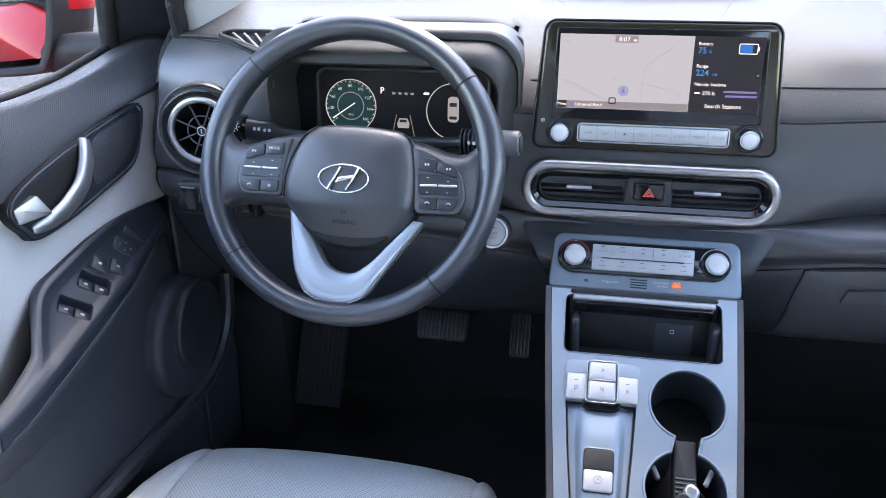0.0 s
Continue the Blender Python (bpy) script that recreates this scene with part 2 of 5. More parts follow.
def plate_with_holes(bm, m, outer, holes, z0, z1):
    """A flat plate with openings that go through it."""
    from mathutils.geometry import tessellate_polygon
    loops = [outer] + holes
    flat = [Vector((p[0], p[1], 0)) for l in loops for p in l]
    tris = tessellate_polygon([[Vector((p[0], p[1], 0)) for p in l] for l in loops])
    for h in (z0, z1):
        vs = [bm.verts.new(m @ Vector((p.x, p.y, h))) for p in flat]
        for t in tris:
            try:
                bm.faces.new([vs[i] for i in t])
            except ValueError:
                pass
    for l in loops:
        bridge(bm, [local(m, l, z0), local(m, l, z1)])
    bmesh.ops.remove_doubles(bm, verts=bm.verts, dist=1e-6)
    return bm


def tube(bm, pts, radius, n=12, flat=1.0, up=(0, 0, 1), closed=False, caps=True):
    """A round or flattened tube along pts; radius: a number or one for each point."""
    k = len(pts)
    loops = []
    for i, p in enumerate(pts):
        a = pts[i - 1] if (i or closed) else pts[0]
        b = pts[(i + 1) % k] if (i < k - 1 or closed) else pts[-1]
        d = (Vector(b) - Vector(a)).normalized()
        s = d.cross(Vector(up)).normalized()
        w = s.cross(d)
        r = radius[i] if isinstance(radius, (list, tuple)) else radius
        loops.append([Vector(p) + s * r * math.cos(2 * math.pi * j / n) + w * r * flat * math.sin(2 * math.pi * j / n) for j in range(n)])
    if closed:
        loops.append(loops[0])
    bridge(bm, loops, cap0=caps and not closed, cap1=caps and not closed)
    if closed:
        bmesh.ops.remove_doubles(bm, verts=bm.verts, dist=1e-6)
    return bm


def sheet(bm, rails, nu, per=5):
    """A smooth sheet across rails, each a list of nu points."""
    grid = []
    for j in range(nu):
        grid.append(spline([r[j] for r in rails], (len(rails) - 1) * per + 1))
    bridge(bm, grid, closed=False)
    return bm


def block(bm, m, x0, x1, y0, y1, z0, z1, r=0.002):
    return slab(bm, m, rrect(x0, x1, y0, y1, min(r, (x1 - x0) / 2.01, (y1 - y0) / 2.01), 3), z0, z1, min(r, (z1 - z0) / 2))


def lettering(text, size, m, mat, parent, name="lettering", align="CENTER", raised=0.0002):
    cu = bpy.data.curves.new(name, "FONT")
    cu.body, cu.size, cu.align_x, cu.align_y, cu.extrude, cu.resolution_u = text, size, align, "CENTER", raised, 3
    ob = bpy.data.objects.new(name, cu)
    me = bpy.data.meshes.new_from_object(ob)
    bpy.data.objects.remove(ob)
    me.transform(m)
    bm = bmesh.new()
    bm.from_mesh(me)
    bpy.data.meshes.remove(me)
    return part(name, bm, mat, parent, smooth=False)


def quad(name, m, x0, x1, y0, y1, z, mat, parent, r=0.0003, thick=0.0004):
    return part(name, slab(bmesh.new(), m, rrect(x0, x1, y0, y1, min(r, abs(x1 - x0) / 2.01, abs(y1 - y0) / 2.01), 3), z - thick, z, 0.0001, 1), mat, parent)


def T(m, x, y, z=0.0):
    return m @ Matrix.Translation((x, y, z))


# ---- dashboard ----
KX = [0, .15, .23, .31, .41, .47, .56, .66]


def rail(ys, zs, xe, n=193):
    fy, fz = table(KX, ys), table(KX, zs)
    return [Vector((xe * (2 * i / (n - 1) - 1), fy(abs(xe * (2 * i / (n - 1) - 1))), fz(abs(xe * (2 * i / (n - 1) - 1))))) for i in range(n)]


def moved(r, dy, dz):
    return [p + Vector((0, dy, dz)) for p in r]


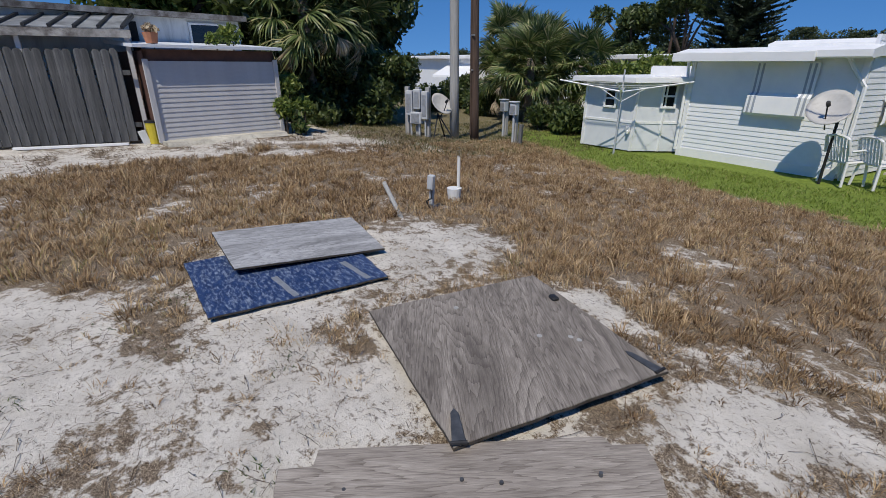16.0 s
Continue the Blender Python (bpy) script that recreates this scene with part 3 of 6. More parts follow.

==========

> _Instructions to follow_: Go through the material and select each line with the string "More" in it.

> _Exercise output_:
Continue the Blender Python (bpy) script that recreates this scene with part 2 of 5. More parts follow.
Continue the Blender Python (bpy) script that recreates this scene with part 3 of 6. More parts follow.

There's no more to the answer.